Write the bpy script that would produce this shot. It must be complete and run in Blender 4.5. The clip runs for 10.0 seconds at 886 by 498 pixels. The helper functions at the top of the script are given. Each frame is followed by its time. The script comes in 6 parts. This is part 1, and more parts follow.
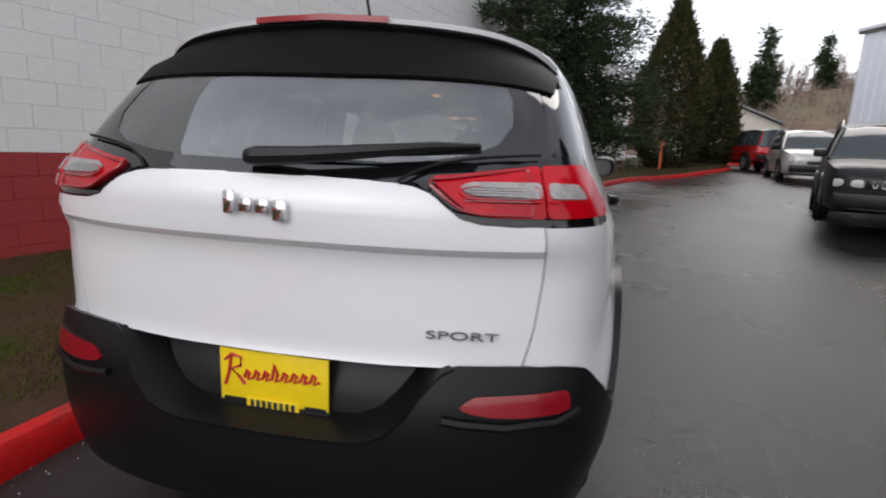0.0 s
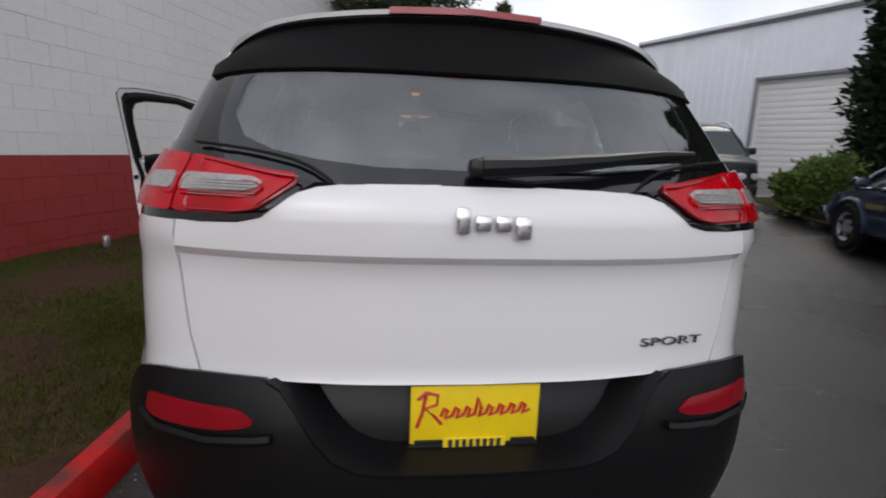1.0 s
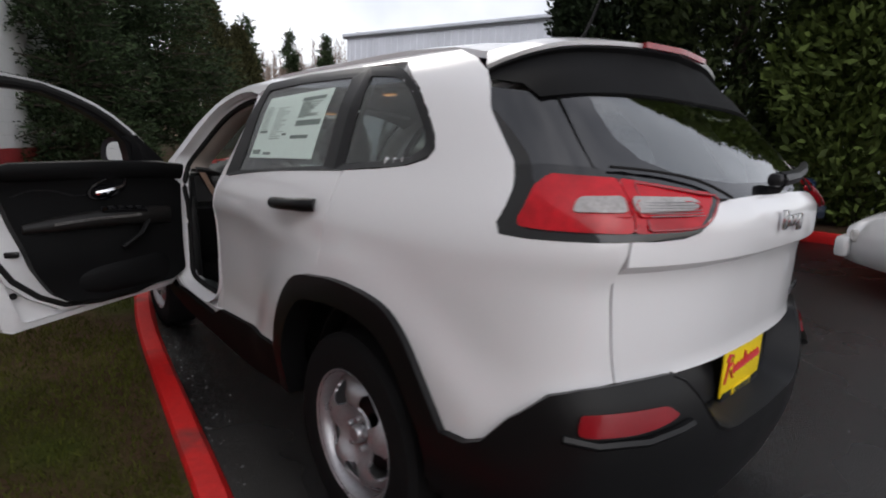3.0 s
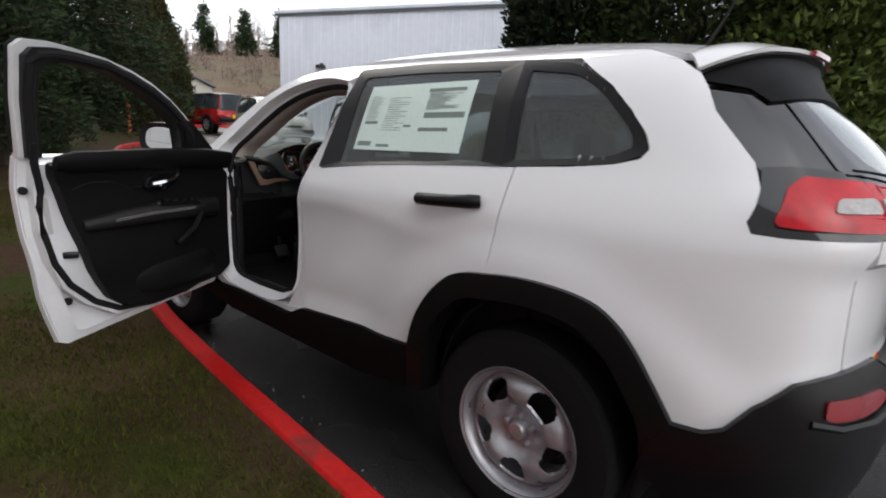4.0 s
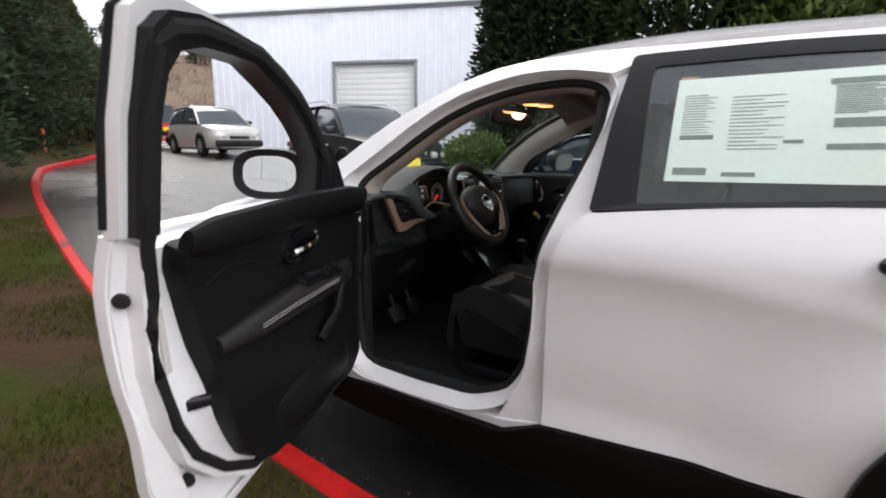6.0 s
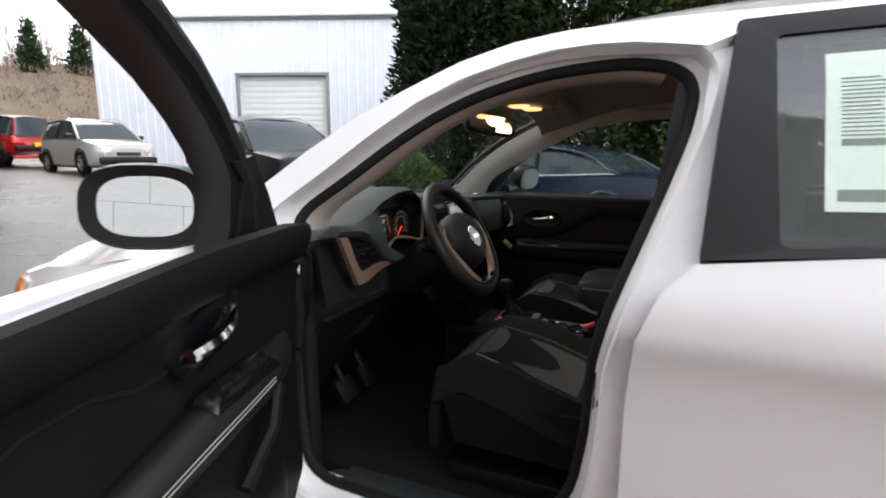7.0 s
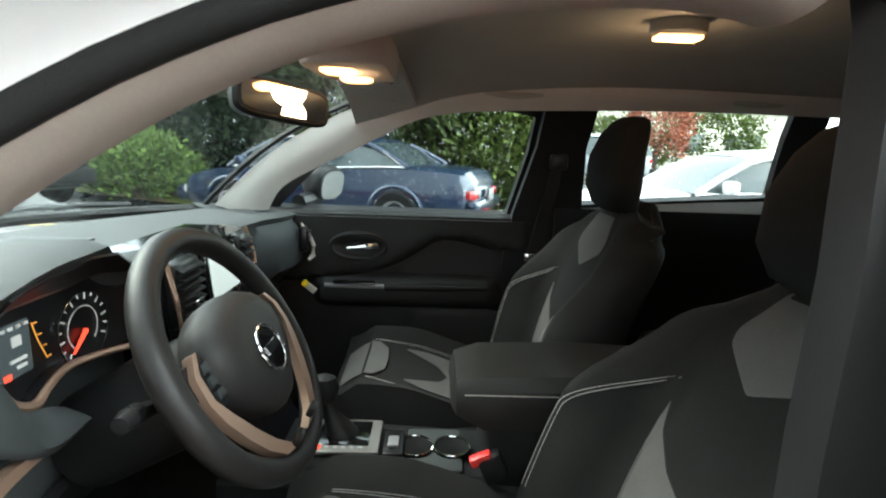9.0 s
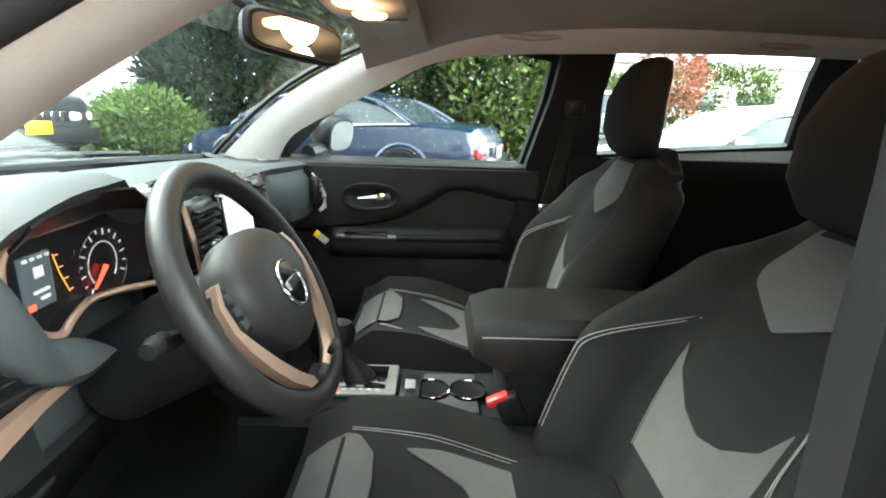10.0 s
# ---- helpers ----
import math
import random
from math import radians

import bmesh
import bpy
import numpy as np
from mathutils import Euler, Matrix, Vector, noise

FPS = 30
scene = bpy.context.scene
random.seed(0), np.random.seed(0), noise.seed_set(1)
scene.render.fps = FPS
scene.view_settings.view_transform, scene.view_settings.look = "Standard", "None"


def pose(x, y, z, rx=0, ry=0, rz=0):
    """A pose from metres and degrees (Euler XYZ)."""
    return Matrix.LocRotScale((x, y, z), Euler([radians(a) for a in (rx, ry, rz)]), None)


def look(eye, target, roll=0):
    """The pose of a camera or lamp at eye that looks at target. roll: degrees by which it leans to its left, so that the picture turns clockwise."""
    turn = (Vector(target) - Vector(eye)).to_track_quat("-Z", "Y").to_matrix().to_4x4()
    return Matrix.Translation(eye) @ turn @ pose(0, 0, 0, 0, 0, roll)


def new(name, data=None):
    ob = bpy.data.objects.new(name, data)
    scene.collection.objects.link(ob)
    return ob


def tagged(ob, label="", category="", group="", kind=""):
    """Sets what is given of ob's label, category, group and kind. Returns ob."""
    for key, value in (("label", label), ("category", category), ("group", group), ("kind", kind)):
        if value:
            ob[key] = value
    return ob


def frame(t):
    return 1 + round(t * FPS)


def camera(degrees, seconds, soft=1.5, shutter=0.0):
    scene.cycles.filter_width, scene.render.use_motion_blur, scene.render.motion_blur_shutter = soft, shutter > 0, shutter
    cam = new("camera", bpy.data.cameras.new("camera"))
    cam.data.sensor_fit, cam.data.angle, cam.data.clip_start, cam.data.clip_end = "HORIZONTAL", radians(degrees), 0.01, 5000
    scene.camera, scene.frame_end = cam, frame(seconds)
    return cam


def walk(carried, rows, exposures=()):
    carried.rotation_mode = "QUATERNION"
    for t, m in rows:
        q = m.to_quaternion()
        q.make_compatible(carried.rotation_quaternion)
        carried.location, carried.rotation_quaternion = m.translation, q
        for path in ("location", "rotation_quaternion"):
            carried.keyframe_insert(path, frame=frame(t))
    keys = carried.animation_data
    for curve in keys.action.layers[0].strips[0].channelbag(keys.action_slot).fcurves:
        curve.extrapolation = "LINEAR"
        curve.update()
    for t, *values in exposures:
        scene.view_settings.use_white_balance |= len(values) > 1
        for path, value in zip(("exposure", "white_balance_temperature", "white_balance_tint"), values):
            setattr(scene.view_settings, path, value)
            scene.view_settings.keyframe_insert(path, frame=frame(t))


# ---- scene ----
——————————
Written task
Set down the complete material exactly, but do not include the images.

Task result
Write the bpy script that would produce this shot. It must be complete and run in Blender 4.5. The clip runs for 10.0 seconds at 886 by 498 pixels. The helper functions at the top of the script are given. Each frame is followed by its time. The script comes in 6 parts. This is part 1, and more parts follow.
0.0 s
1.0 s
3.0 s
4.0 s
6.0 s
7.0 s
9.0 s
10.0 s
# ---- helpers ----
import math
import random
from math import radians

import bmesh
import bpy
import numpy as np
from mathutils import Euler, Matrix, Vector, noise

FPS = 30
scene = bpy.context.scene
random.seed(0), np.random.seed(0), noise.seed_set(1)
scene.render.fps = FPS
scene.view_settings.view_transform, scene.view_settings.look = "Standard", "None"


def pose(x, y, z, rx=0, ry=0, rz=0):
    """A pose from metres and degrees (Euler XYZ)."""
    return Matrix.LocRotScale((x, y, z), Euler([radians(a) for a in (rx, ry, rz)]), None)


def look(eye, target, roll=0):
    """The pose of a camera or lamp at eye that looks at target. roll: degrees by which it leans to its left, so that the picture turns clockwise."""
    turn = (Vector(target) - Vector(eye)).to_track_quat("-Z", "Y").to_matrix().to_4x4()
    return Matrix.Translation(eye) @ turn @ pose(0, 0, 0, 0, 0, roll)


def new(name, data=None):
    ob = bpy.data.objects.new(name, data)
    scene.collection.objects.link(ob)
    return ob


def tagged(ob, label="", category="", group="", kind=""):
    """Sets what is given of ob's label, category, group and kind. Returns ob."""
    for key, value in (("label", label), ("category", category), ("group", group), ("kind", kind)):
        if value:
            ob[key] = value
    return ob


def frame(t):
    return 1 + round(t * FPS)


def camera(degrees, seconds, soft=1.5, shutter=0.0):
    scene.cycles.filter_width, scene.render.use_motion_blur, scene.render.motion_blur_shutter = soft, shutter > 0, shutter
    cam = new("camera", bpy.data.cameras.new("camera"))
    cam.data.sensor_fit, cam.data.angle, cam.data.clip_start, cam.data.clip_end = "HORIZONTAL", radians(degrees), 0.01, 5000
    scene.camera, scene.frame_end = cam, frame(seconds)
    return cam


def walk(carried, rows, exposures=()):
    carried.rotation_mode = "QUATERNION"
    for t, m in rows:
        q = m.to_quaternion()
        q.make_compatible(carried.rotation_quaternion)
        carried.location, carried.rotation_quaternion = m.translation, q
        for path in ("location", "rotation_quaternion"):
            carried.keyframe_insert(path, frame=frame(t))
    keys = carried.animation_data
    for curve in keys.action.layers[0].strips[0].channelbag(keys.action_slot).fcurves:
        curve.extrapolation = "LINEAR"
        curve.update()
    for t, *values in exposures:
        scene.view_settings.use_white_balance |= len(values) > 1
        for path, value in zip(("exposure", "white_balance_temperature", "white_balance_tint"), values):
            setattr(scene.view_settings, path, value)
            scene.view_settings.keyframe_insert(path, frame=frame(t))


# ---- scene ----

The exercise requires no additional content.